Given information:
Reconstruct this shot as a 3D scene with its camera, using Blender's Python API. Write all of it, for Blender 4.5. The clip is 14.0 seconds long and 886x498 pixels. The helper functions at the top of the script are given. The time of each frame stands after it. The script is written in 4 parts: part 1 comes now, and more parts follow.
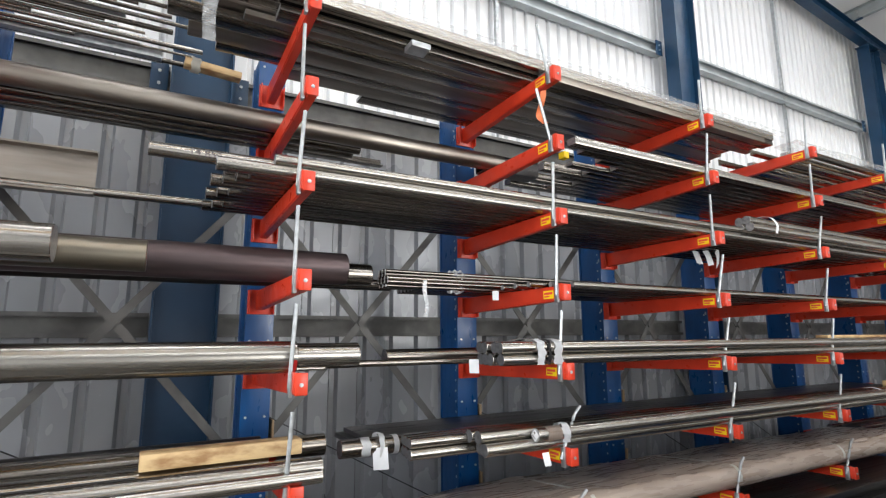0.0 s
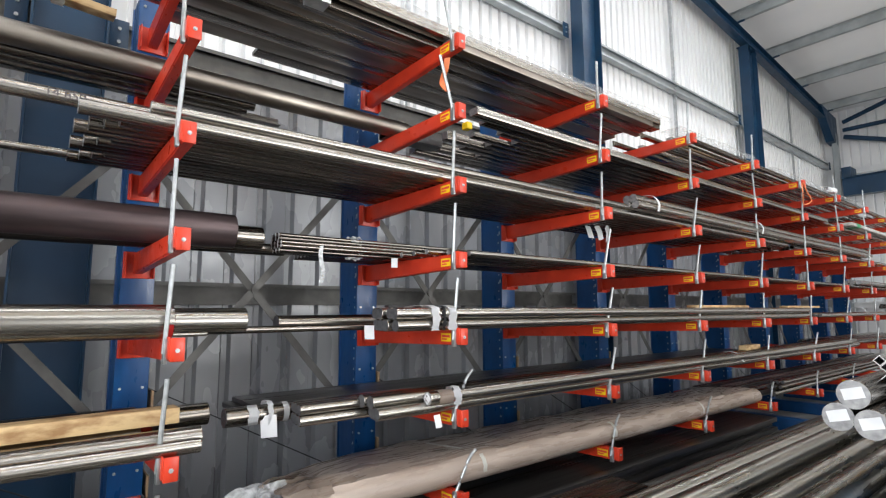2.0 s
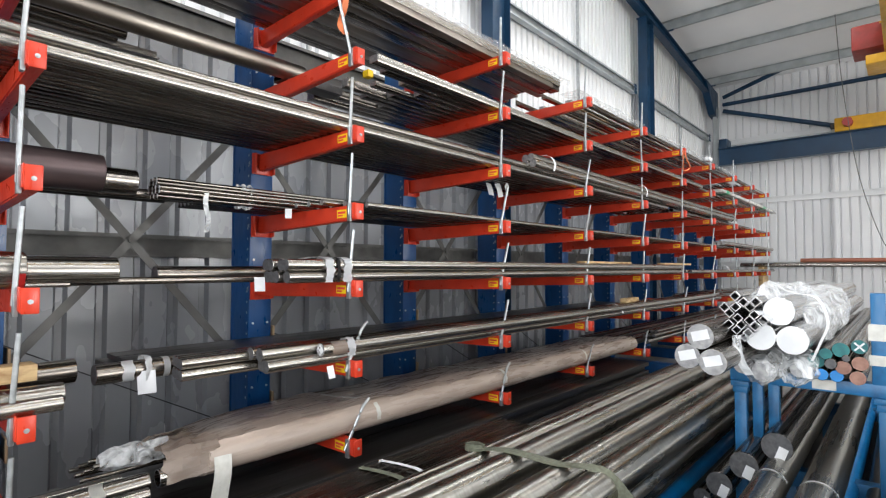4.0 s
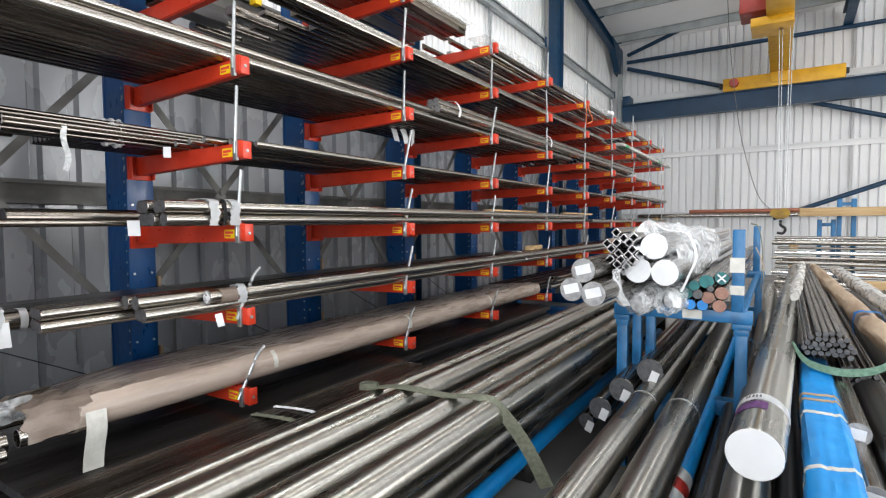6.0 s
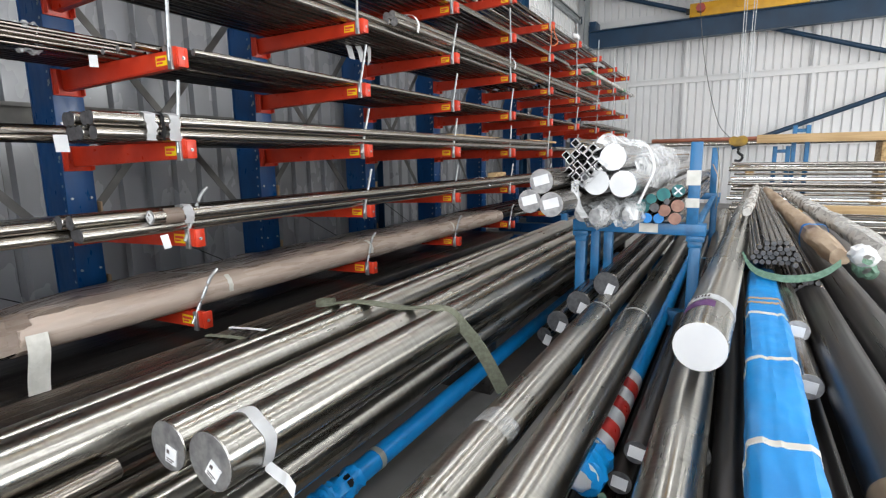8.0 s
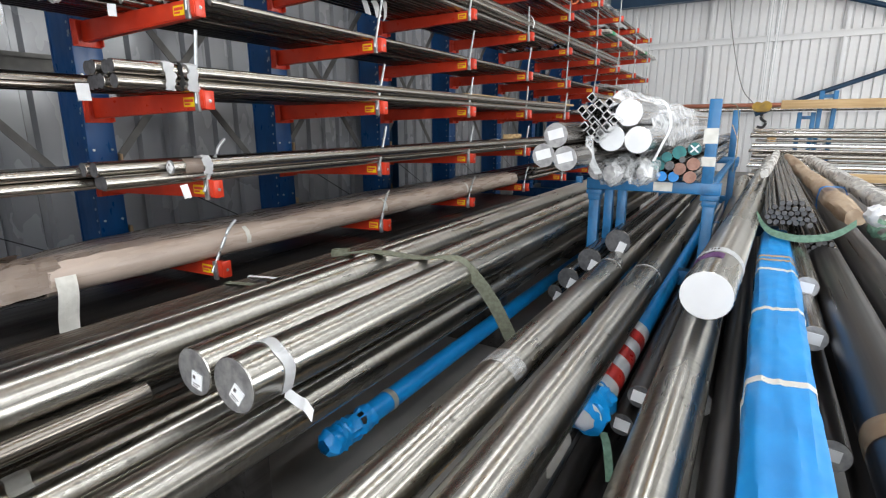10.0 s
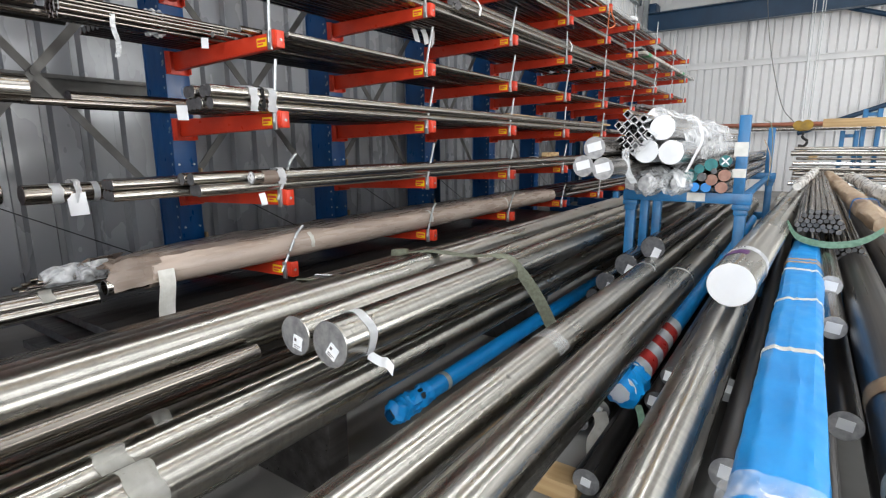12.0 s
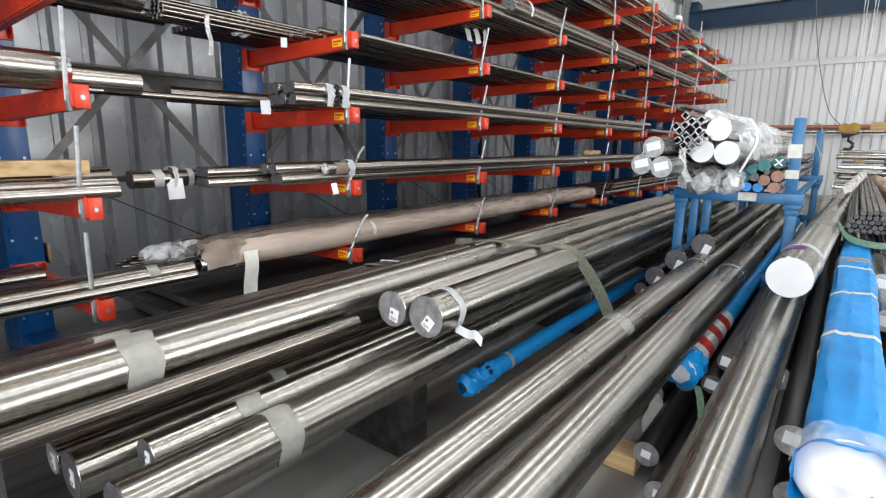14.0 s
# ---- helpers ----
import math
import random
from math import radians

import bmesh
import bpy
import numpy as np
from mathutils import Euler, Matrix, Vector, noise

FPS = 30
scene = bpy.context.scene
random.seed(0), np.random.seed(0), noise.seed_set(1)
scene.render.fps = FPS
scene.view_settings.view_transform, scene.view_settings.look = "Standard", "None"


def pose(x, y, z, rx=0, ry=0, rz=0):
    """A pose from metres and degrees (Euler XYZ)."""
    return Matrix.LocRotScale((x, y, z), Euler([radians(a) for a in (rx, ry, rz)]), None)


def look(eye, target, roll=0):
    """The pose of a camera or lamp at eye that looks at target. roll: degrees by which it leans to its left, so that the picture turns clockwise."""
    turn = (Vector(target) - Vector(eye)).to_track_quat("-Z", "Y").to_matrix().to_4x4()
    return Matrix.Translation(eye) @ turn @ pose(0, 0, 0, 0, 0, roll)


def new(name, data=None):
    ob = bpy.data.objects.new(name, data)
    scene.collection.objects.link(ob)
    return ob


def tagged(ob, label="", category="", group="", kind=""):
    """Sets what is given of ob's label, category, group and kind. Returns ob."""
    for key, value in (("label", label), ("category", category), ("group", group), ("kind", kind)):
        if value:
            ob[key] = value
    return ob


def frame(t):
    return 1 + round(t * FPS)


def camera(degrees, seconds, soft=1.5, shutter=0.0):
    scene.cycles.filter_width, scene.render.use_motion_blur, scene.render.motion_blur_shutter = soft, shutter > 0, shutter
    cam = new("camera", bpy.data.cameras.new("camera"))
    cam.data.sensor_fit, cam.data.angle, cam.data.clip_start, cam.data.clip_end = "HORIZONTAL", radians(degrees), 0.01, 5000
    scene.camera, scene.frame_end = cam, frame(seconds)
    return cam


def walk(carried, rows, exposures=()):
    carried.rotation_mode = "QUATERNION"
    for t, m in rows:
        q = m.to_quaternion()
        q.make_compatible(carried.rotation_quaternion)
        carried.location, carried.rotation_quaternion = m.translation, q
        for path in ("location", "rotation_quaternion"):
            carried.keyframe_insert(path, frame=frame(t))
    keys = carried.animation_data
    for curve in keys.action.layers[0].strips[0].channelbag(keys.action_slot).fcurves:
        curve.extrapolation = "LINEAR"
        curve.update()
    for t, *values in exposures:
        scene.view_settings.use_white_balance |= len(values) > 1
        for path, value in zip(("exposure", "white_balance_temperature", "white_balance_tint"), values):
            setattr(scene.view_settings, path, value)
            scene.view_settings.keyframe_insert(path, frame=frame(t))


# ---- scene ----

What is asked: Identify the lines above with the word "carried". Copy them.

Solved exercise:
def walk(carried, rows, exposures=()):
    carried.rotation_mode = "QUATERNION"
        q.make_compatible(carried.rotation_quaternion)
        carried.location, carried.rotation_quaternion = m.translation, q
            carried.keyframe_insert(path, frame=frame(t))
    keys = carried.animation_data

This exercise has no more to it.